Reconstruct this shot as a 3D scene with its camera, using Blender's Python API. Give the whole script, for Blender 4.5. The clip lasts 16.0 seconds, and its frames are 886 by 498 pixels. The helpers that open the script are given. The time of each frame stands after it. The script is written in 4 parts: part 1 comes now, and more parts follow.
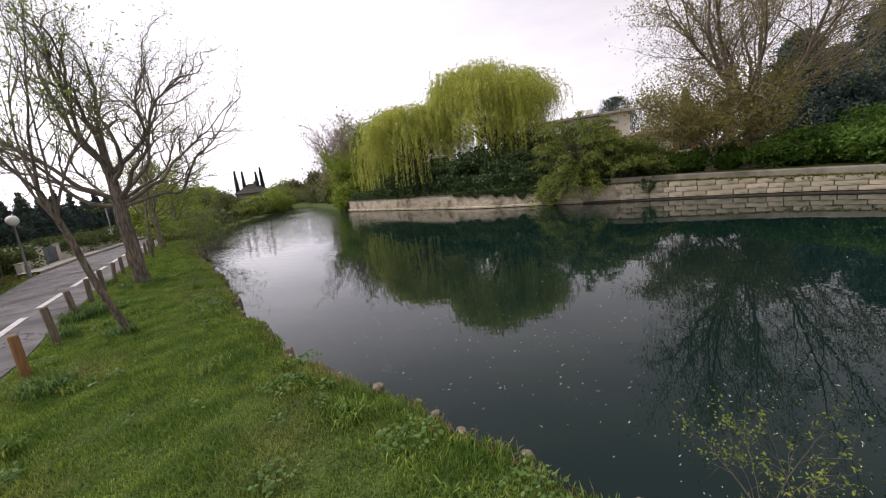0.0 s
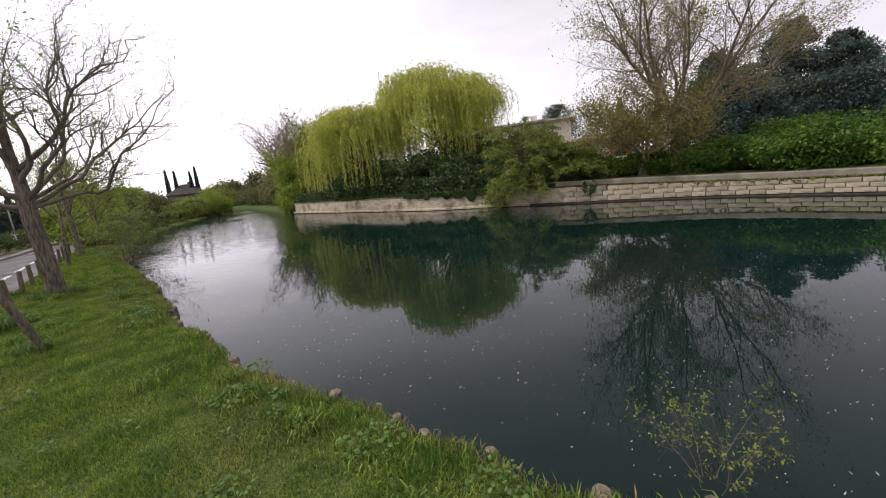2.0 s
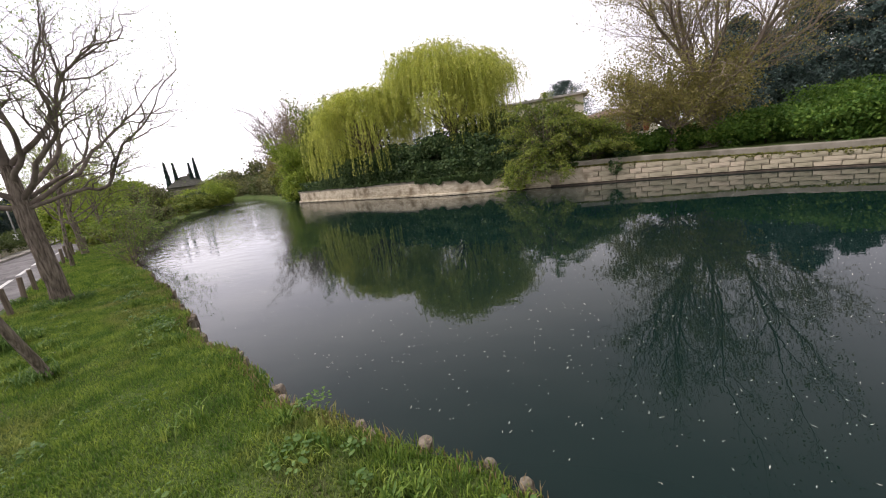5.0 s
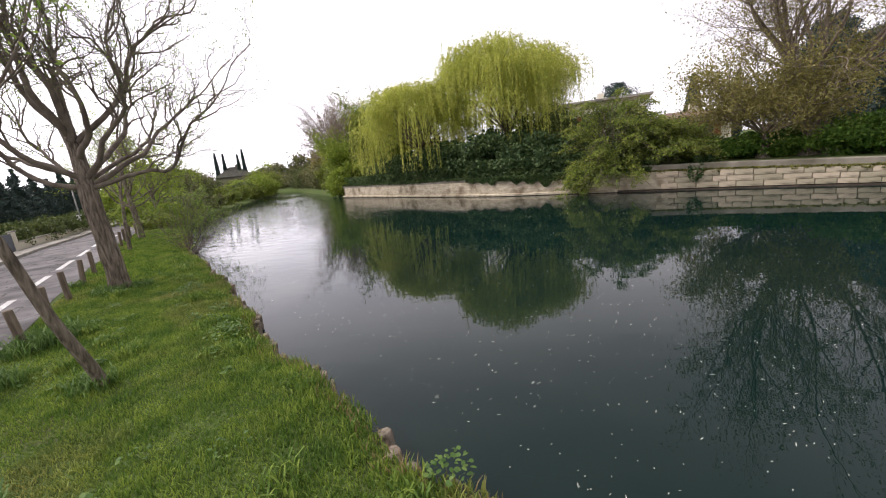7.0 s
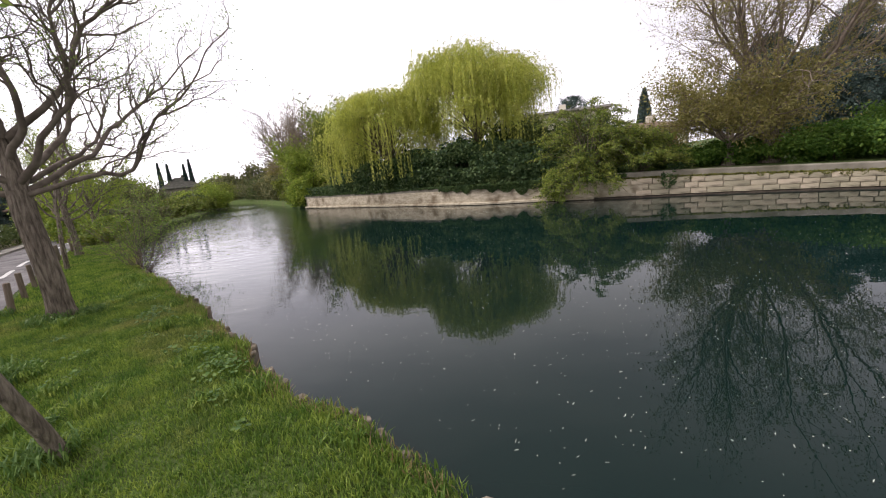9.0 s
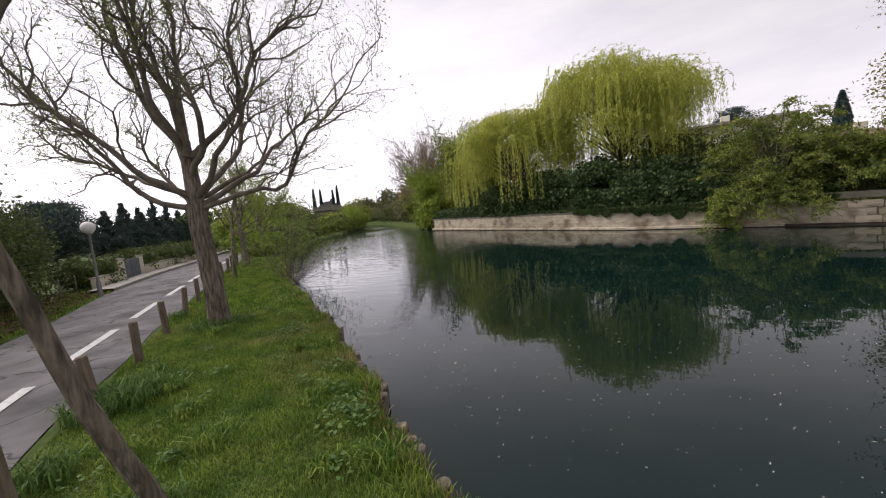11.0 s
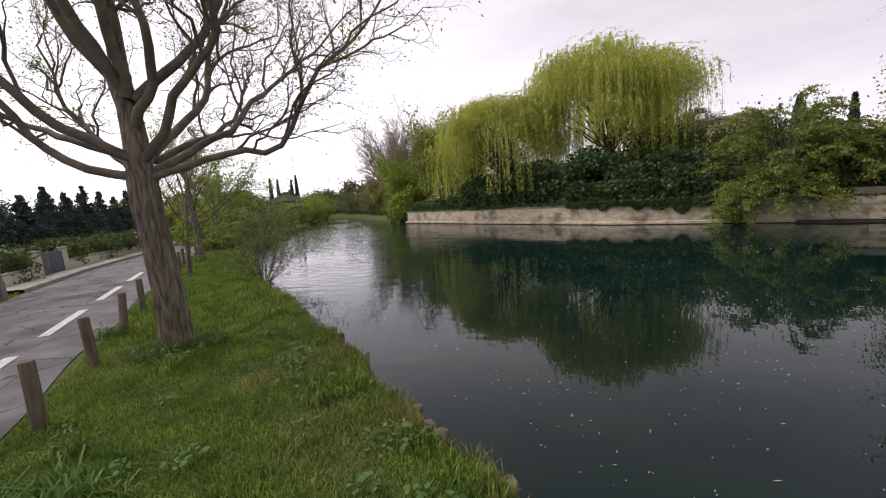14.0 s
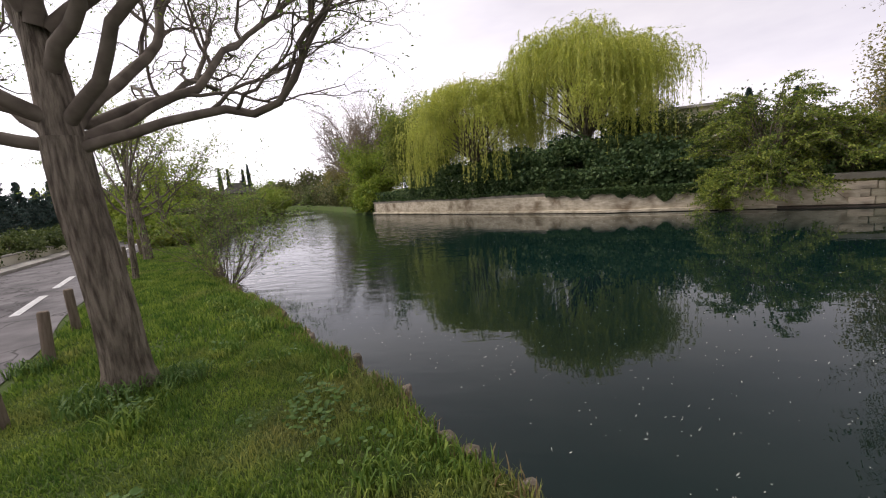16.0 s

**Challenge:**
Every line of text is to be repeated exactly; pictures are left out.

**Response to this exercise:**
Reconstruct this shot as a 3D scene with its camera, using Blender's Python API. Give the whole script, for Blender 4.5. The clip lasts 16.0 seconds, and its frames are 886 by 498 pixels. The helpers that open the script are given. The time of each frame stands after it. The script is written in 4 parts: part 1 comes now, and more parts follow.
0.0 s
2.0 s
5.0 s
7.0 s
9.0 s
11.0 s
14.0 s
16.0 s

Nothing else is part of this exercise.